I am not impressed by Cahn’s argument that the present case presents features making the principle of Richardson v. County of Steuben (supra) inapplicable. It is the intent and design of the guaranty that must be accorded primary consideration.
(4) The claim of conversion is not made by Kevorkian but by Cahn. Nor does it appear that any action arising out of the alleged conversion has been assigned by Kevorkian to Cahn. That Kevorkian, having been brought in as a party by Cahn, could not, in this action, propound a counterclaim for conversion against the plaintiffs, and that he would be limited in his defense to the matters set up in Cahn’s claim against him (Kevorkian) is now established. (Municipal Service Real Estate Co., Inc., v. D. B. & M. Holding Corp., 257 N. Y. 423; Marsh v. Standard Accident Insurance Co., 141 Misc. 484; Kelvin Engineering Co., Inc., v. Knott, 212 App. Div. 413.) Since Kevorkian could not maintain the counterclaim, it is doubtful if Cahn can maintain it. True, the plaintiffs consented to the assertion of the counterclaim, and did not object to testimony in its support. It may be that their opposition to the counterclaim is restricted to its merits. (Civ. Prac.
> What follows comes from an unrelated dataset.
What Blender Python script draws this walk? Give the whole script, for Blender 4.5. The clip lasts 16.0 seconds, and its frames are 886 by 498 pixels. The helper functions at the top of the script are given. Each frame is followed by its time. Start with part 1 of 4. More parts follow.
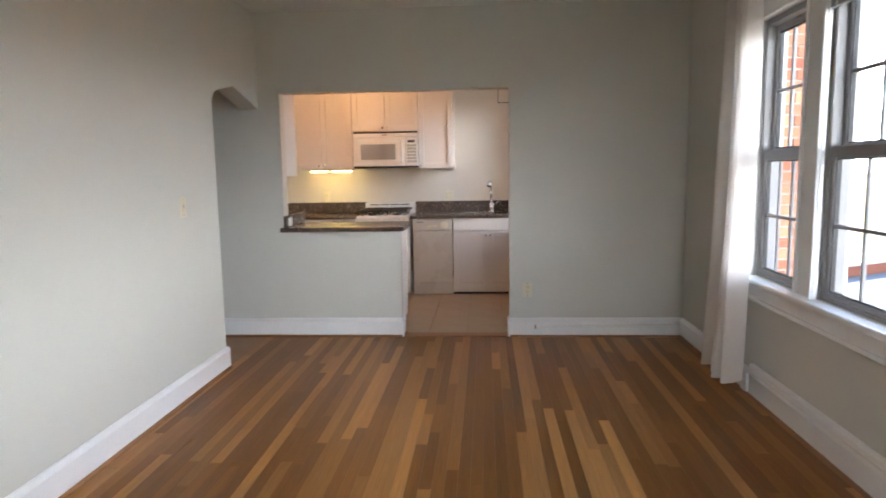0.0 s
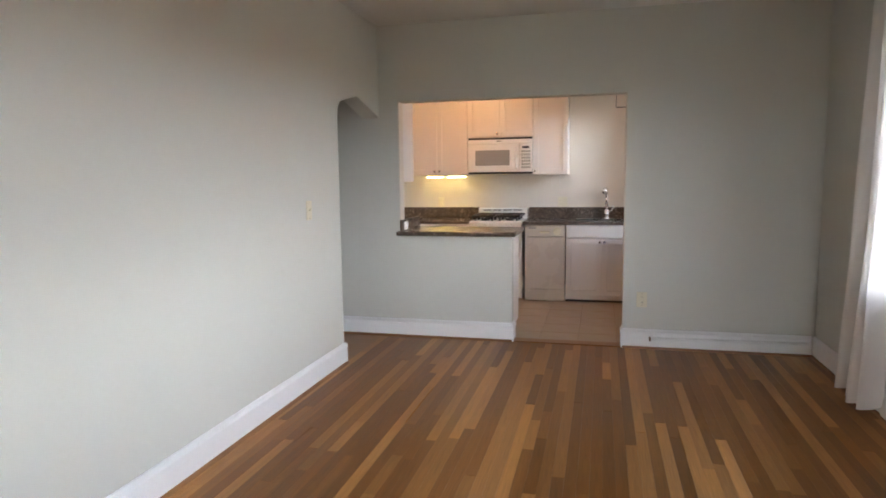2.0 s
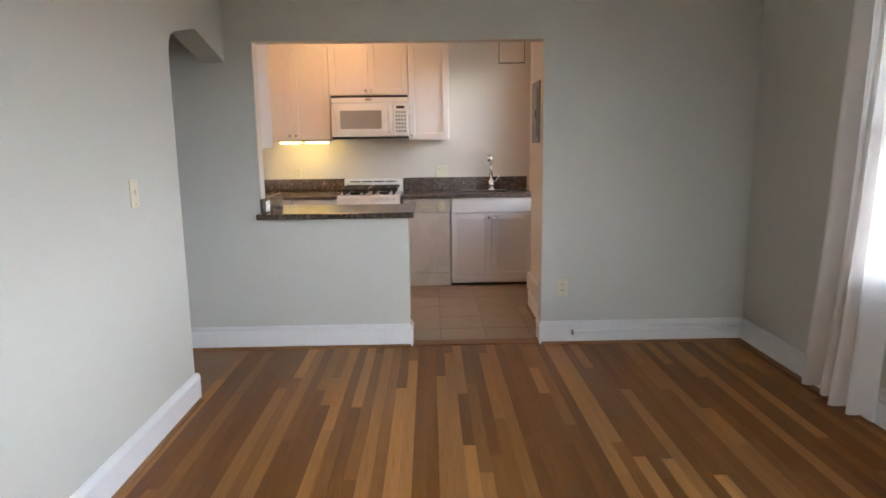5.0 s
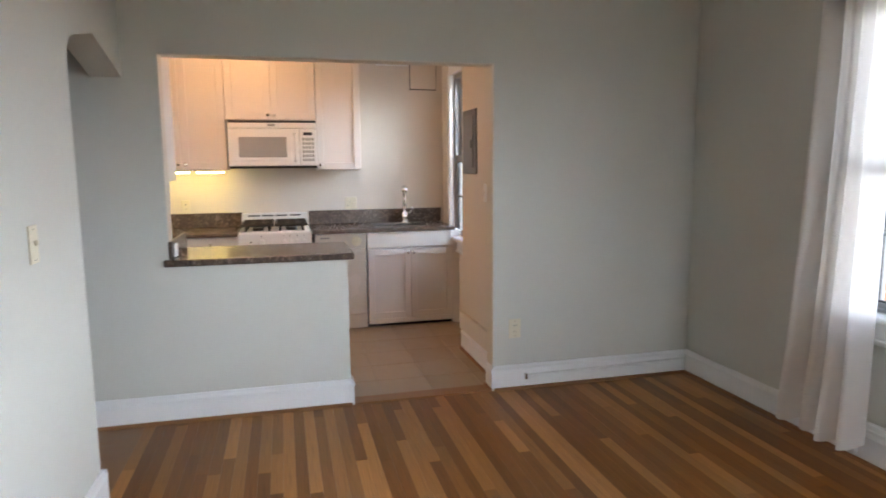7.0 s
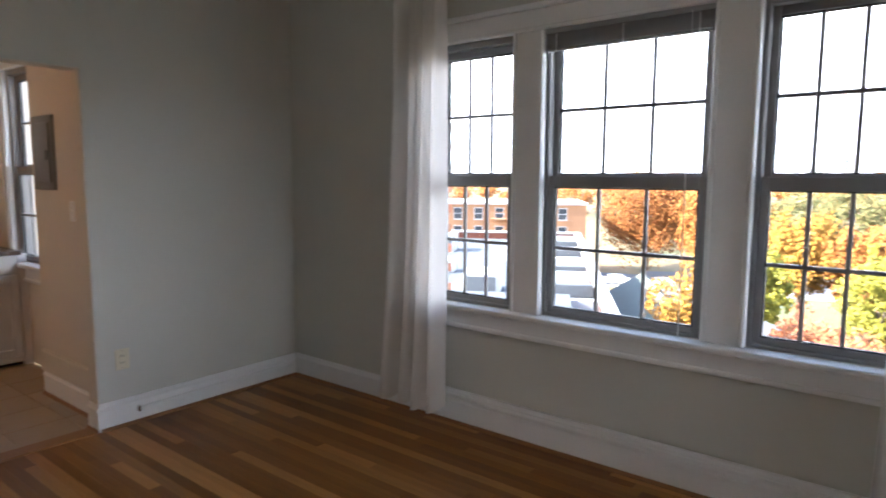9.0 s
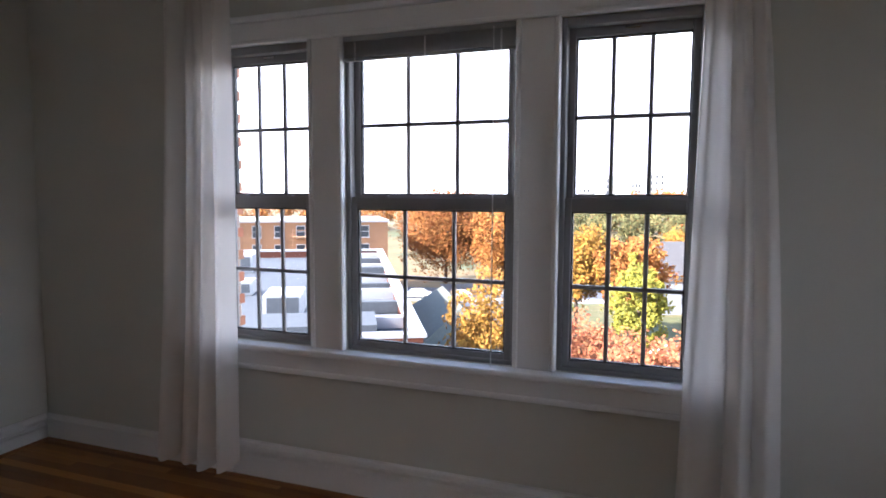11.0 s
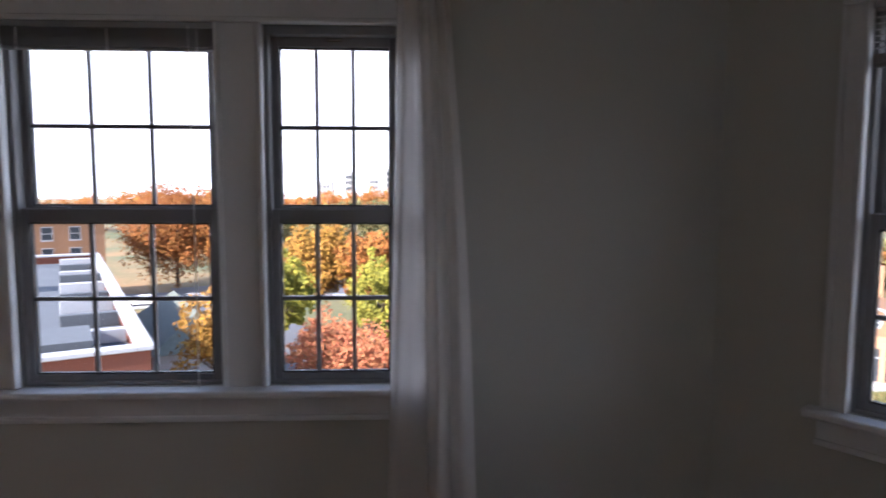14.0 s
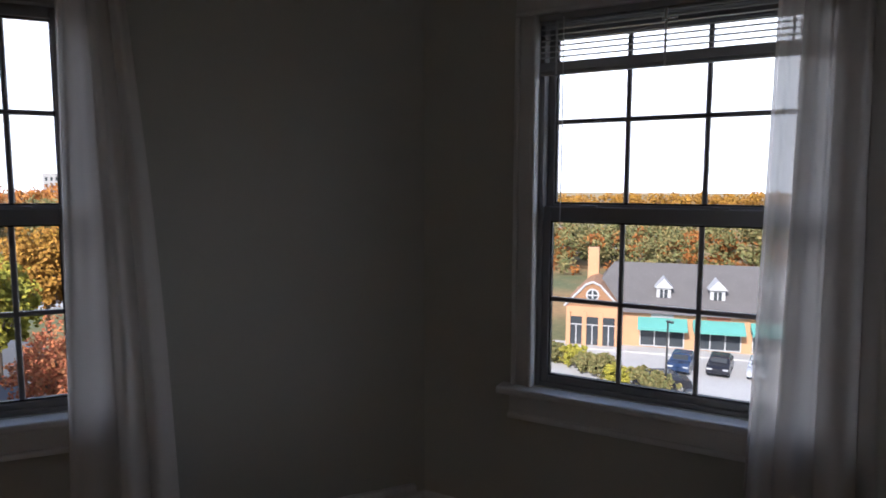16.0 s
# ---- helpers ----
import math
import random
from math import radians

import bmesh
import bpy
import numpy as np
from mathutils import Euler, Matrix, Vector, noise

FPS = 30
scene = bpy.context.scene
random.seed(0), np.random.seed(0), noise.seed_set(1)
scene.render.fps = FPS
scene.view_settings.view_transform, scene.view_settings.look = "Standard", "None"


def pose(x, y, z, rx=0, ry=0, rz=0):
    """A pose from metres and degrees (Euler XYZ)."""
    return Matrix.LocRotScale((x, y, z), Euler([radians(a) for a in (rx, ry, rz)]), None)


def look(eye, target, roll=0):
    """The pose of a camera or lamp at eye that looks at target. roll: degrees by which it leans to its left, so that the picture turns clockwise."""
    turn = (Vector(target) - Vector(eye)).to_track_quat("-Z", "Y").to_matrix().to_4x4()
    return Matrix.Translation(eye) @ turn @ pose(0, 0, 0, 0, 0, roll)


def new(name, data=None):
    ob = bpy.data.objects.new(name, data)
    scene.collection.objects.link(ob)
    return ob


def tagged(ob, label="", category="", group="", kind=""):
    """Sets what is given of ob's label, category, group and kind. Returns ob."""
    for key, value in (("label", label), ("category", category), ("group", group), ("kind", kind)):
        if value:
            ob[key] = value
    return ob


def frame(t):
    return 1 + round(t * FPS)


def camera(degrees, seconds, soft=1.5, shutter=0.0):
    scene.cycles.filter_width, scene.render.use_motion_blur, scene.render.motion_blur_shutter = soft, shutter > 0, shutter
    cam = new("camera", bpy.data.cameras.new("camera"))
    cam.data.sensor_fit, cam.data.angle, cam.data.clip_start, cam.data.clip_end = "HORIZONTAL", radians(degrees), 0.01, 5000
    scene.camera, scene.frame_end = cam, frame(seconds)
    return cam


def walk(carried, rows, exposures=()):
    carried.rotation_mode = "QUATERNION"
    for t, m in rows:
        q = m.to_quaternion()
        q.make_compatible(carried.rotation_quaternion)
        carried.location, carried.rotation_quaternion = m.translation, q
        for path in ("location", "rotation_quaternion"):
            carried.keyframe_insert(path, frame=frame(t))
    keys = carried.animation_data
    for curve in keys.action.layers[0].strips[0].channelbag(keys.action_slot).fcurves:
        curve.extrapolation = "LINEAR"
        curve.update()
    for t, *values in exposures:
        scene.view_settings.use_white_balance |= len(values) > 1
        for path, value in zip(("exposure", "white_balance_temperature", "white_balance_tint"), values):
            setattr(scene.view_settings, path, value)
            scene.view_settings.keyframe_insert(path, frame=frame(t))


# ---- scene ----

Act, § 278.) Of course, objection that a counterclaim does not state facts sufficient to constitute a cause of action is not waived. (Civ. Prac. Act, § 279.) The counterclaim here is informal and was not advanced until the trial. No reply thereto was interposed. In any event, the consequence of my conclusion that the plaintiffs have sustained a loss implies the holding that there was no conversion, and leads to the result that the counterclaim must be dismissed.
Verdict directed for plaintiffs against defendant Cahn for $2,993.97, with interest from July 16, 1930, together with costs and disbursements, and in favor of the defendant Cahn against the defendant Kevorkian for the same amount. Cahn’s counterclaim dismissed. Appropriate exceptions to defendants. Twenty days’ stay and thirty days to make a case.